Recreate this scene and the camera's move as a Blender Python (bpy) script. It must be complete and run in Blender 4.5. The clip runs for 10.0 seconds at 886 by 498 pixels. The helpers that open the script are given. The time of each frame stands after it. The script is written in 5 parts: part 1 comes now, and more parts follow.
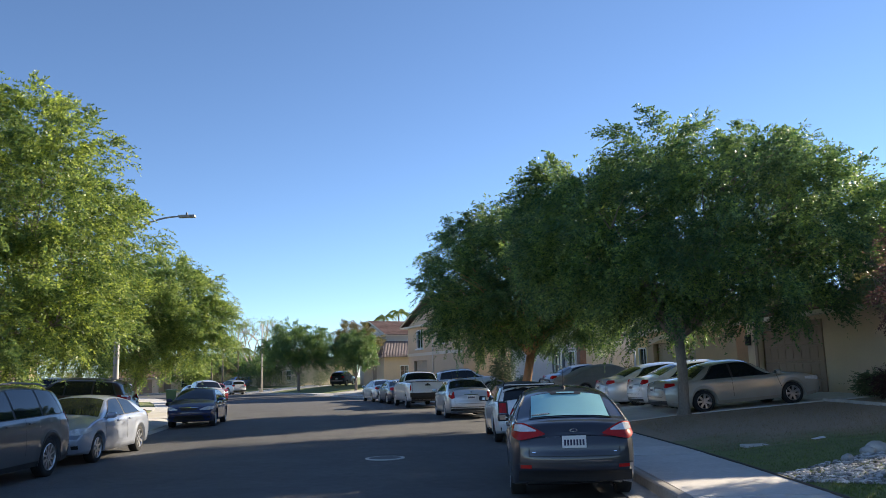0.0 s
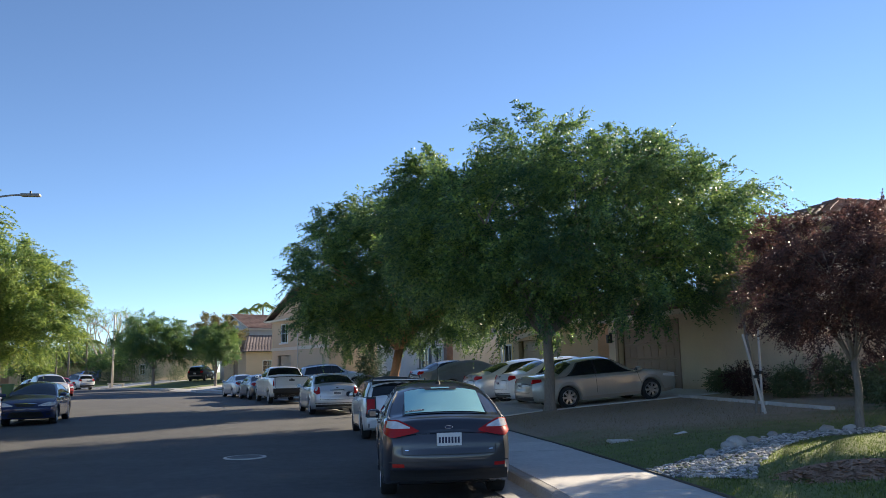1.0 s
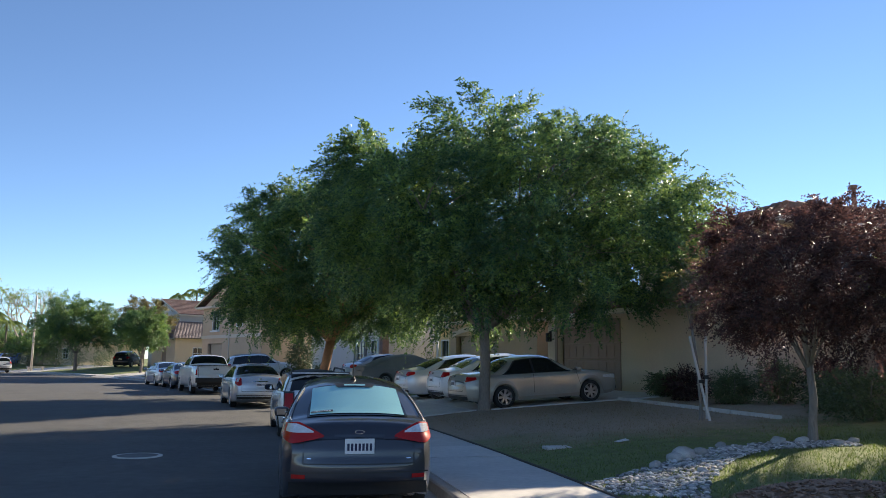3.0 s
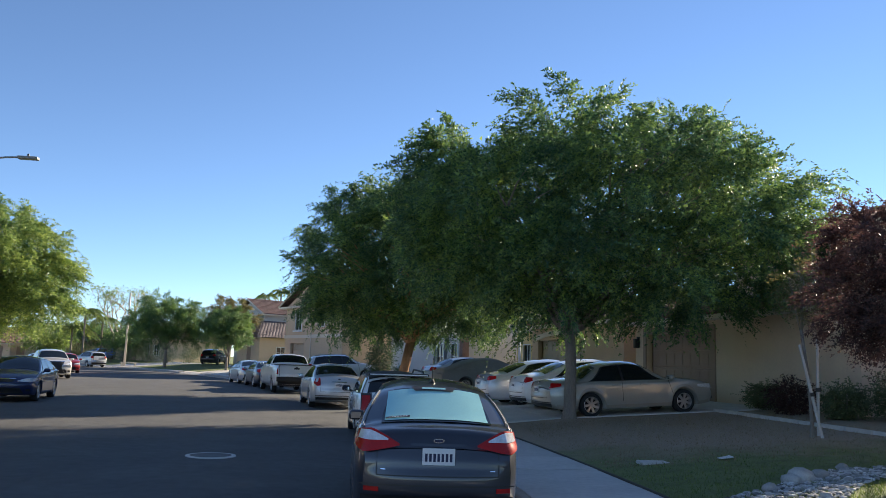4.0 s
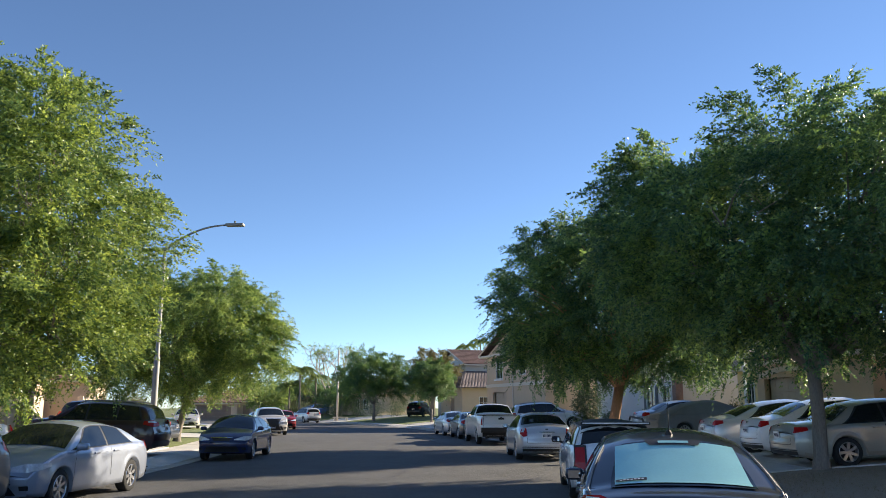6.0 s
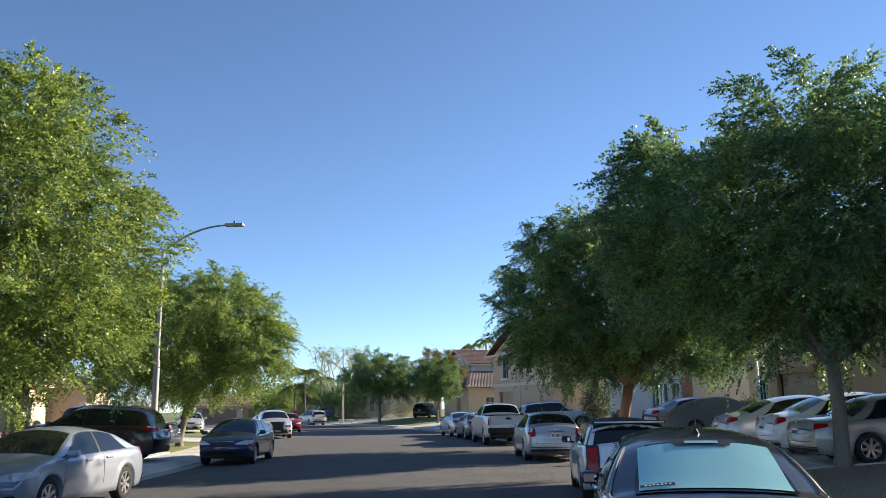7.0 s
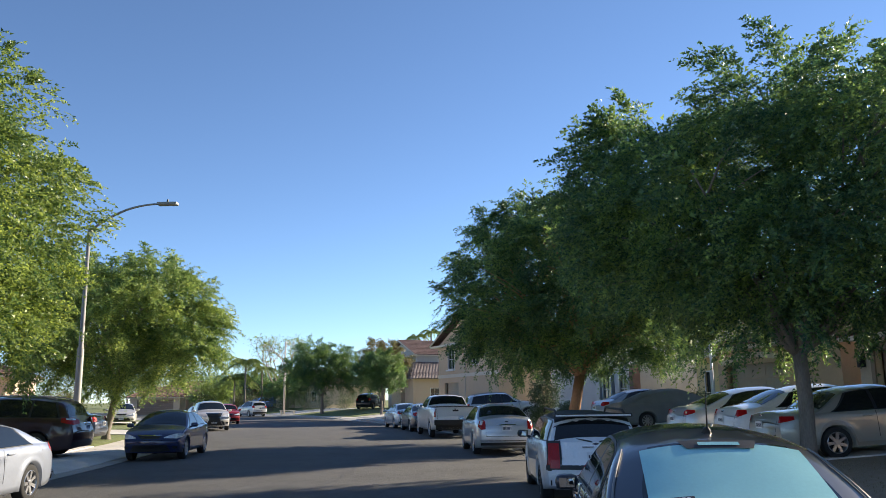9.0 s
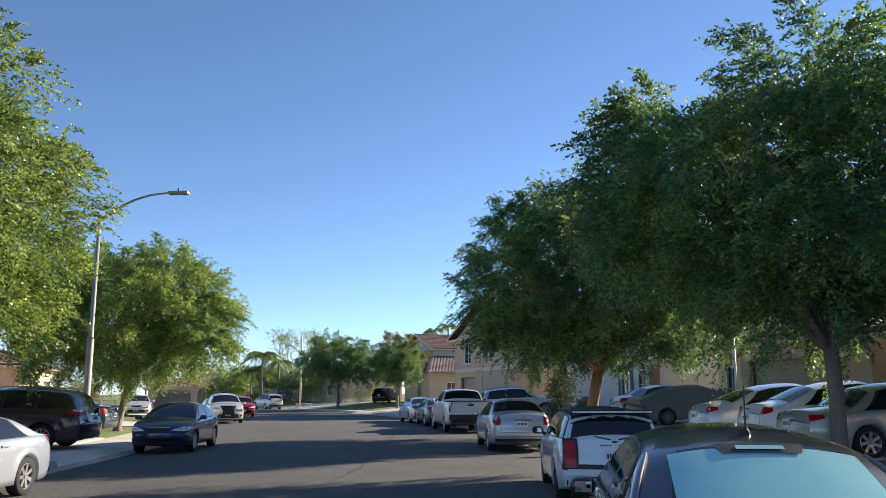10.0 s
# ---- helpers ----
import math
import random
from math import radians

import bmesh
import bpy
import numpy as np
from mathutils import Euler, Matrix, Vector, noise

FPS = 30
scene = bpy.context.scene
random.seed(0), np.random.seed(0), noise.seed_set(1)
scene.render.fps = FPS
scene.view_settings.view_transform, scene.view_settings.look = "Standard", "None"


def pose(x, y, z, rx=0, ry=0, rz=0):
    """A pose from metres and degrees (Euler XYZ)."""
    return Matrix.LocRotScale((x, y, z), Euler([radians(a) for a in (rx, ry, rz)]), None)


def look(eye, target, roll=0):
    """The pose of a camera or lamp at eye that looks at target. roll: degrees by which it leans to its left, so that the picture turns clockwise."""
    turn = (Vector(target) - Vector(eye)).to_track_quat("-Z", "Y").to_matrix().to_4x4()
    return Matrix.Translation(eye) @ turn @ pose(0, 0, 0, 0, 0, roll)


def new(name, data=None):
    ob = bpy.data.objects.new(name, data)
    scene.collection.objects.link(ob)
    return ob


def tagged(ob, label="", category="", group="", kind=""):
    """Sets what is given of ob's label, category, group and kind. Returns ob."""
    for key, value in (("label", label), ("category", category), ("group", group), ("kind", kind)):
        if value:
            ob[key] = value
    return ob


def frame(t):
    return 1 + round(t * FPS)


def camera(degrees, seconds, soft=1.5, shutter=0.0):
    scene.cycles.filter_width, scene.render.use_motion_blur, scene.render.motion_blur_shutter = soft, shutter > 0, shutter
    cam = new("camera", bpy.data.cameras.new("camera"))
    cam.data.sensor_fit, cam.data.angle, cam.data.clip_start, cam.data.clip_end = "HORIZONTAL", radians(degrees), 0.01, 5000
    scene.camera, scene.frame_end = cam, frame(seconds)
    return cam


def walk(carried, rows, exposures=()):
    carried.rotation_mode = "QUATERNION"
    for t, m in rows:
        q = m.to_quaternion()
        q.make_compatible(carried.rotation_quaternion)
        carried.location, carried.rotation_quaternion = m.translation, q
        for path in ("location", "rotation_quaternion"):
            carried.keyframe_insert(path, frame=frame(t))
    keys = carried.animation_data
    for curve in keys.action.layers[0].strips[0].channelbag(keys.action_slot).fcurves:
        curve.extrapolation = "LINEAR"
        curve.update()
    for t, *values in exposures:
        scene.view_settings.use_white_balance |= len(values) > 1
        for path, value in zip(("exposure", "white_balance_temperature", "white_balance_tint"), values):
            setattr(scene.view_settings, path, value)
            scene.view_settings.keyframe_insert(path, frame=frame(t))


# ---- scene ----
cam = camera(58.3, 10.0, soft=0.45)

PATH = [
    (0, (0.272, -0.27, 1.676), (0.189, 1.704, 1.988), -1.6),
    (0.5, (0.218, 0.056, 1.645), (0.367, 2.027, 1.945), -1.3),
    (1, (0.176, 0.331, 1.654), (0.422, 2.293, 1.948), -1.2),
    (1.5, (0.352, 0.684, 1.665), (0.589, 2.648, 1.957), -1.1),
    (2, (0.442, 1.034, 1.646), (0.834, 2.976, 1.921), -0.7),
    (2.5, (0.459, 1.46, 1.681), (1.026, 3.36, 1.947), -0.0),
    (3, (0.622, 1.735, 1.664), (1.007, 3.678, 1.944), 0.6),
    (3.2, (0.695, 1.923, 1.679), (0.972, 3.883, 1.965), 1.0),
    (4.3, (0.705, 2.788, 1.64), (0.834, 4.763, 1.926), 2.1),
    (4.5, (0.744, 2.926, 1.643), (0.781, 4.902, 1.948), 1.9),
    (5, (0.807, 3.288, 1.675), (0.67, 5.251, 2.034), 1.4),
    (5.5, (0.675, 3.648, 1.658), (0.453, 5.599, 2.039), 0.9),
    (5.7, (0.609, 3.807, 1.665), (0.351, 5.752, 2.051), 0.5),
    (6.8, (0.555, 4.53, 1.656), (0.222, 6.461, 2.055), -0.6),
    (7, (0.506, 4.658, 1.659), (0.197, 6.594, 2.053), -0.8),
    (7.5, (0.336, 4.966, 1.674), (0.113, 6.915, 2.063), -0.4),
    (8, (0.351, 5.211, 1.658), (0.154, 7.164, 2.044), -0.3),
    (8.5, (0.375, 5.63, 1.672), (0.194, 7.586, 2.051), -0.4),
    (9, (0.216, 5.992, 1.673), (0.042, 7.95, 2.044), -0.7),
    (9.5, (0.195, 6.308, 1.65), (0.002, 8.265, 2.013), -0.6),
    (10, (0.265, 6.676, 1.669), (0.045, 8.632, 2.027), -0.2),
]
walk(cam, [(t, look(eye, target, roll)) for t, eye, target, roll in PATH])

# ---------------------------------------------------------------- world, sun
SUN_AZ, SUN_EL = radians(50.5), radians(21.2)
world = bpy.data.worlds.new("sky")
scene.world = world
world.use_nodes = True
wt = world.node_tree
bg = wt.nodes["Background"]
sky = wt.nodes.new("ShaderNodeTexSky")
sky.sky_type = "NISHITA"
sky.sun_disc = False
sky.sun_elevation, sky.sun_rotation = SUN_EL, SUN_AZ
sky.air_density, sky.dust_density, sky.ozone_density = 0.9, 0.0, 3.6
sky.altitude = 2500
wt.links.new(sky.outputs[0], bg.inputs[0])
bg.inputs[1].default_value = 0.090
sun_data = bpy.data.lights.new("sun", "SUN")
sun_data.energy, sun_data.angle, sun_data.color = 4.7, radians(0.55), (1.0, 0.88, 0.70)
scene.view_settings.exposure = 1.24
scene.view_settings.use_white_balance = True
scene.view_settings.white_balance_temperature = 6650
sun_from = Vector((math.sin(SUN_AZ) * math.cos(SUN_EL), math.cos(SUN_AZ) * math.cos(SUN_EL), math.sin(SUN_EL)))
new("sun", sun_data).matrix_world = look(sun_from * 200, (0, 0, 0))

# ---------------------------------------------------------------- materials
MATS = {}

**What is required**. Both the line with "from mathutils import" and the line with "for t, *values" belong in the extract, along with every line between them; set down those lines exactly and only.

**Result of this exercise**.
from mathutils import Euler, Matrix, Vector, noise

FPS = 30
scene = bpy.context.scene
random.seed(0), np.random.seed(0), noise.seed_set(1)
scene.render.fps = FPS
scene.view_settings.view_transform, scene.view_settings.look = "Standard", "None"


def pose(x, y, z, rx=0, ry=0, rz=0):
    """A pose from metres and degrees (Euler XYZ)."""
    return Matrix.LocRotScale((x, y, z), Euler([radians(a) for a in (rx, ry, rz)]), None)


def look(eye, target, roll=0):
    """The pose of a camera or lamp at eye that looks at target. roll: degrees by which it leans to its left, so that the picture turns clockwise."""
    turn = (Vector(target) - Vector(eye)).to_track_quat("-Z", "Y").to_matrix().to_4x4()
    return Matrix.Translation(eye) @ turn @ pose(0, 0, 0, 0, 0, roll)


def new(name, data=None):
    ob = bpy.data.objects.new(name, data)
    scene.collection.objects.link(ob)
    return ob


def tagged(ob, label="", category="", group="", kind=""):
    """Sets what is given of ob's label, category, group and kind. Returns ob."""
    for key, value in (("label", label), ("category", category), ("group", group), ("kind", kind)):
        if value:
            ob[key] = value
    return ob


def frame(t):
    return 1 + round(t * FPS)


def camera(degrees, seconds, soft=1.5, shutter=0.0):
    scene.cycles.filter_width, scene.render.use_motion_blur, scene.render.motion_blur_shutter = soft, shutter > 0, shutter
    cam = new("camera", bpy.data.cameras.new("camera"))
    cam.data.sensor_fit, cam.data.angle, cam.data.clip_start, cam.data.clip_end = "HORIZONTAL", radians(degrees), 0.01, 5000
    scene.camera, scene.frame_end = cam, frame(seconds)
    return cam


def walk(carried, rows, exposures=()):
    carried.rotation_mode = "QUATERNION"
    for t, m in rows:
        q = m.to_quaternion()
        q.make_compatible(carried.rotation_quaternion)
        carried.location, carried.rotation_quaternion = m.translation, q
        for path in ("location", "rotation_quaternion"):
            carried.keyframe_insert(path, frame=frame(t))
    keys = carried.animation_data
    for curve in keys.action.layers[0].strips[0].channelbag(keys.action_slot).fcurves:
        curve.extrapolation = "LINEAR"
        curve.update()
    for t, *values in exposures:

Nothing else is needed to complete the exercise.